╭─ Excerpted data

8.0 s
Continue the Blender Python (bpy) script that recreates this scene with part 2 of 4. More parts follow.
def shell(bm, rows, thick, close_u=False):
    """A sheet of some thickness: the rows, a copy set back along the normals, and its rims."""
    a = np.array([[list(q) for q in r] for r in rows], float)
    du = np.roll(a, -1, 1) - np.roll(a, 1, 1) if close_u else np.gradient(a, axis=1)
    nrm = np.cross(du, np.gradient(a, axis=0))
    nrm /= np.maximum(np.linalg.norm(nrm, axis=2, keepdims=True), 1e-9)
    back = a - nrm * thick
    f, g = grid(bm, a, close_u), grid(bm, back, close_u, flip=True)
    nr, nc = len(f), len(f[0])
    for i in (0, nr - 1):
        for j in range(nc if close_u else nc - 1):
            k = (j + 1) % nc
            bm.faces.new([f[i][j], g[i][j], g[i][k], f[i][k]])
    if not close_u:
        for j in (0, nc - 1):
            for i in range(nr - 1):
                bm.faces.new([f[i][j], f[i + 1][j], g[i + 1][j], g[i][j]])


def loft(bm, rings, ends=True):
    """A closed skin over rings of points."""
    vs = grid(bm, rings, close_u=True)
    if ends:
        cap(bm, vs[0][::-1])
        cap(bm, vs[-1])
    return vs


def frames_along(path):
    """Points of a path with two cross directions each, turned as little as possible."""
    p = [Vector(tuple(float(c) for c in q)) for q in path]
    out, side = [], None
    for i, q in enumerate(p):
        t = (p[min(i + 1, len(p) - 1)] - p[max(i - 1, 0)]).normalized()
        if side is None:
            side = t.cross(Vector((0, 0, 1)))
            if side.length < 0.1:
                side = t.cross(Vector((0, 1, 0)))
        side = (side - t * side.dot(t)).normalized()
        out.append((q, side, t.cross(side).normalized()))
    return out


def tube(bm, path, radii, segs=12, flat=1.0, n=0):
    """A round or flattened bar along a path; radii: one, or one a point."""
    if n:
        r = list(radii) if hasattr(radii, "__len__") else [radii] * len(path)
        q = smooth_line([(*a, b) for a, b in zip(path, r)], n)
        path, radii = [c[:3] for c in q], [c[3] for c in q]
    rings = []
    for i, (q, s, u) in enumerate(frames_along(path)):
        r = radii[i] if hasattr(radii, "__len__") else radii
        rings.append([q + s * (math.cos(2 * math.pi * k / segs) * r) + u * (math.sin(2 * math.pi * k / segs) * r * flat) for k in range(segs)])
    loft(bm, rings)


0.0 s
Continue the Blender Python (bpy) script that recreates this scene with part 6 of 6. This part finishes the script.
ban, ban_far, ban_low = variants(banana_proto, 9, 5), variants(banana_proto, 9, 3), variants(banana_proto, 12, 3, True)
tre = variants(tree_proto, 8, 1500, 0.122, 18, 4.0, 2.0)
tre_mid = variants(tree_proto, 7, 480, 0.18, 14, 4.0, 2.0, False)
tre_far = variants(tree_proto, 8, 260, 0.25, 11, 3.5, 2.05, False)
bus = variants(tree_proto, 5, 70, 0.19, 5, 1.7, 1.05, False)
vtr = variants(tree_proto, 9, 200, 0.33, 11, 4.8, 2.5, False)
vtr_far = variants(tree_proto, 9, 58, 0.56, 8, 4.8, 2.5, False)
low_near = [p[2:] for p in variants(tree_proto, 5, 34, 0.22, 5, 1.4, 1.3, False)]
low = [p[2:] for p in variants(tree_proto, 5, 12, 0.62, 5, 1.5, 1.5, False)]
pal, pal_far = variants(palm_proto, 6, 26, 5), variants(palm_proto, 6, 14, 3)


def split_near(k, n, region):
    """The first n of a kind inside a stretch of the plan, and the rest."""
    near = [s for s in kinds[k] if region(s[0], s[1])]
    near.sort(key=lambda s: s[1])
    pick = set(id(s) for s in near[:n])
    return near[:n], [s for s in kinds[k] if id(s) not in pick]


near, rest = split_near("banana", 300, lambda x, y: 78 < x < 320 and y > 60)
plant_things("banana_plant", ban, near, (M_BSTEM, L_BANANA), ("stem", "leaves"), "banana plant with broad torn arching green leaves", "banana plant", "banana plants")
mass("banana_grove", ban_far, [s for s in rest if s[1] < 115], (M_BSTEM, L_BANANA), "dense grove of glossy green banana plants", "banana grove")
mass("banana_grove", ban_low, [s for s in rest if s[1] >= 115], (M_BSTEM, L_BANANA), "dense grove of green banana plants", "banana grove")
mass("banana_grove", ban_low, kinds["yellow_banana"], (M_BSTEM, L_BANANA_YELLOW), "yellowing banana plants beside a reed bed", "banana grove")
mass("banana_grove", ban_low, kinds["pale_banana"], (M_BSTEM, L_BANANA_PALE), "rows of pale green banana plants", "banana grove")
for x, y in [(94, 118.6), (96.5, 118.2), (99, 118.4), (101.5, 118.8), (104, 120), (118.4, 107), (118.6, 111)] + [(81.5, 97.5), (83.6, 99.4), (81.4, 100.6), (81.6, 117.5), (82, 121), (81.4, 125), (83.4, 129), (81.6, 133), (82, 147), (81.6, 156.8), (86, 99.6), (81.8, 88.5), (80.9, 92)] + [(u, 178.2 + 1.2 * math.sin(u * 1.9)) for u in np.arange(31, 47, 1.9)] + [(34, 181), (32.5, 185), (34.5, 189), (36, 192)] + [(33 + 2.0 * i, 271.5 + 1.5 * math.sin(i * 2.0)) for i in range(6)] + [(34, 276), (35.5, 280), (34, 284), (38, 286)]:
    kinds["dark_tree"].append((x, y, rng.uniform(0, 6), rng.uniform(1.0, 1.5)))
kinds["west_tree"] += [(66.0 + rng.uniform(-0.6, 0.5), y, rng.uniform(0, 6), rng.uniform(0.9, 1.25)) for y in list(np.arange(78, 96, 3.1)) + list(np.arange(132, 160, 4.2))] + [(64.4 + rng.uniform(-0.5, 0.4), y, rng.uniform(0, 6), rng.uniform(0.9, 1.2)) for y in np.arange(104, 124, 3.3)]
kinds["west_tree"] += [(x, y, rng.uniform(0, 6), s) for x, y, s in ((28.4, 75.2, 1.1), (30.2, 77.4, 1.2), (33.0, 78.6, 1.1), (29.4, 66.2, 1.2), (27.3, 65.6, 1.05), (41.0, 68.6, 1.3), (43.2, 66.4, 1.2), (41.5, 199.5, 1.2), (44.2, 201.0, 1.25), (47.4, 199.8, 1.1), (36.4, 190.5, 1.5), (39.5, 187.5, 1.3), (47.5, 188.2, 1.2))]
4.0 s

╰─

■ **Task description**
Print the material verbatim, all of it.

■ **Task solution**
8.0 s
Continue the Blender Python (bpy) script that recreates this scene with part 2 of 4. More parts follow.
def shell(bm, rows, thick, close_u=False):
    """A sheet of some thickness: the rows, a copy set back along the normals, and its rims."""
    a = np.array([[list(q) for q in r] for r in rows], float)
    du = np.roll(a, -1, 1) - np.roll(a, 1, 1) if close_u else np.gradient(a, axis=1)
    nrm = np.cross(du, np.gradient(a, axis=0))
    nrm /= np.maximum(np.linalg.norm(nrm, axis=2, keepdims=True), 1e-9)
    back = a - nrm * thick
    f, g = grid(bm, a, close_u), grid(bm, back, close_u, flip=True)
    nr, nc = len(f), len(f[0])
    for i in (0, nr - 1):
        for j in range(nc if close_u else nc - 1):
            k = (j + 1) % nc
            bm.faces.new([f[i][j], g[i][j], g[i][k], f[i][k]])
    if not close_u:
        for j in (0, nc - 1):
            for i in range(nr - 1):
                bm.faces.new([f[i][j], f[i + 1][j], g[i + 1][j], g[i][j]])


def loft(bm, rings, ends=True):
    """A closed skin over rings of points."""
    vs = grid(bm, rings, close_u=True)
    if ends:
        cap(bm, vs[0][::-1])
        cap(bm, vs[-1])
    return vs


def frames_along(path):
    """Points of a path with two cross directions each, turned as little as possible."""
    p = [Vector(tuple(float(c) for c in q)) for q in path]
    out, side = [], None
    for i, q in enumerate(p):
        t = (p[min(i + 1, len(p) - 1)] - p[max(i - 1, 0)]).normalized()
        if side is None:
            side = t.cross(Vector((0, 0, 1)))
            if side.length < 0.1:
                side = t.cross(Vector((0, 1, 0)))
        side = (side - t * side.dot(t)).normalized()
        out.append((q, side, t.cross(side).normalized()))
    return out


def tube(bm, path, radii, segs=12, flat=1.0, n=0):
    """A round or flattened bar along a path; radii: one, or one a point."""
    if n:
        r = list(radii) if hasattr(radii, "__len__") else [radii] * len(path)
        q = smooth_line([(*a, b) for a, b in zip(path, r)], n)
        path, radii = [c[:3] for c in q], [c[3] for c in q]
    rings = []
    for i, (q, s, u) in enumerate(frames_along(path)):
        r = radii[i] if hasattr(radii, "__len__") else radii
        rings.append([q + s * (math.cos(2 * math.pi * k / segs) * r) + u * (math.sin(2 * math.pi * k / segs) * r * flat) for k in range(segs)])
    loft(bm, rings)


0.0 s
Continue the Blender Python (bpy) script that recreates this scene with part 6 of 6. This part finishes the script.
ban, ban_far, ban_low = variants(banana_proto, 9, 5), variants(banana_proto, 9, 3), variants(banana_proto, 12, 3, True)
tre = variants(tree_proto, 8, 1500, 0.122, 18, 4.0, 2.0)
tre_mid = variants(tree_proto, 7, 480, 0.18, 14, 4.0, 2.0, False)
tre_far = variants(tree_proto, 8, 260, 0.25, 11, 3.5, 2.05, False)
bus = variants(tree_proto, 5, 70, 0.19, 5, 1.7, 1.05, False)
vtr = variants(tree_proto, 9, 200, 0.33, 11, 4.8, 2.5, False)
vtr_far = variants(tree_proto, 9, 58, 0.56, 8, 4.8, 2.5, False)
low_near = [p[2:] for p in variants(tree_proto, 5, 34, 0.22, 5, 1.4, 1.3, False)]
low = [p[2:] for p in variants(tree_proto, 5, 12, 0.62, 5, 1.5, 1.5, False)]
pal, pal_far = variants(palm_proto, 6, 26, 5), variants(palm_proto, 6, 14, 3)


def split_near(k, n, region):
    """The first n of a kind inside a stretch of the plan, and the rest."""
    near = [s for s in kinds[k] if region(s[0], s[1])]
    near.sort(key=lambda s: s[1])
    pick = set(id(s) for s in near[:n])
    return near[:n], [s for s in kinds[k] if id(s) not in pick]


near, rest = split_near("banana", 300, lambda x, y: 78 < x < 320 and y > 60)
plant_things("banana_plant", ban, near, (M_BSTEM, L_BANANA), ("stem", "leaves"), "banana plant with broad torn arching green leaves", "banana plant", "banana plants")
mass("banana_grove", ban_far, [s for s in rest if s[1] < 115], (M_BSTEM, L_BANANA), "dense grove of glossy green banana plants", "banana grove")
mass("banana_grove", ban_low, [s for s in rest if s[1] >= 115], (M_BSTEM, L_BANANA), "dense grove of green banana plants", "banana grove")
mass("banana_grove", ban_low, kinds["yellow_banana"], (M_BSTEM, L_BANANA_YELLOW), "yellowing banana plants beside a reed bed", "banana grove")
mass("banana_grove", ban_low, kinds["pale_banana"], (M_BSTEM, L_BANANA_PALE), "rows of pale green banana plants", "banana grove")
for x, y in [(94, 118.6), (96.5, 118.2), (99, 118.4), (101.5, 118.8), (104, 120), (118.4, 107), (118.6, 111)] + [(81.5, 97.5), (83.6, 99.4), (81.4, 100.6), (81.6, 117.5), (82, 121), (81.4, 125), (83.4, 129), (81.6, 133), (82, 147), (81.6, 156.8), (86, 99.6), (81.8, 88.5), (80.9, 92)] + [(u, 178.2 + 1.2 * math.sin(u * 1.9)) for u in np.arange(31, 47, 1.9)] + [(34, 181), (32.5, 185), (34.5, 189), (36, 192)] + [(33 + 2.0 * i, 271.5 + 1.5 * math.sin(i * 2.0)) for i in range(6)] + [(34, 276), (35.5, 280), (34, 284), (38, 286)]:
    kinds["dark_tree"].append((x, y, rng.uniform(0, 6), rng.uniform(1.0, 1.5)))
kinds["west_tree"] += [(66.0 + rng.uniform(-0.6, 0.5), y, rng.uniform(0, 6), rng.uniform(0.9, 1.25)) for y in list(np.arange(78, 96, 3.1)) + list(np.arange(132, 160, 4.2))] + [(64.4 + rng.uniform(-0.5, 0.4), y, rng.uniform(0, 6), rng.uniform(0.9, 1.2)) for y in np.arange(104, 124, 3.3)]
kinds["west_tree"] += [(x, y, rng.uniform(0, 6), s) for x, y, s in ((28.4, 75.2, 1.1), (30.2, 77.4, 1.2), (33.0, 78.6, 1.1), (29.4, 66.2, 1.2), (27.3, 65.6, 1.05), (41.0, 68.6, 1.3), (43.2, 66.4, 1.2), (41.5, 199.5, 1.2), (44.2, 201.0, 1.25), (47.4, 199.8, 1.1), (36.4, 190.5, 1.5), (39.5, 187.5, 1.3), (47.5, 188.2, 1.2))]
4.0 s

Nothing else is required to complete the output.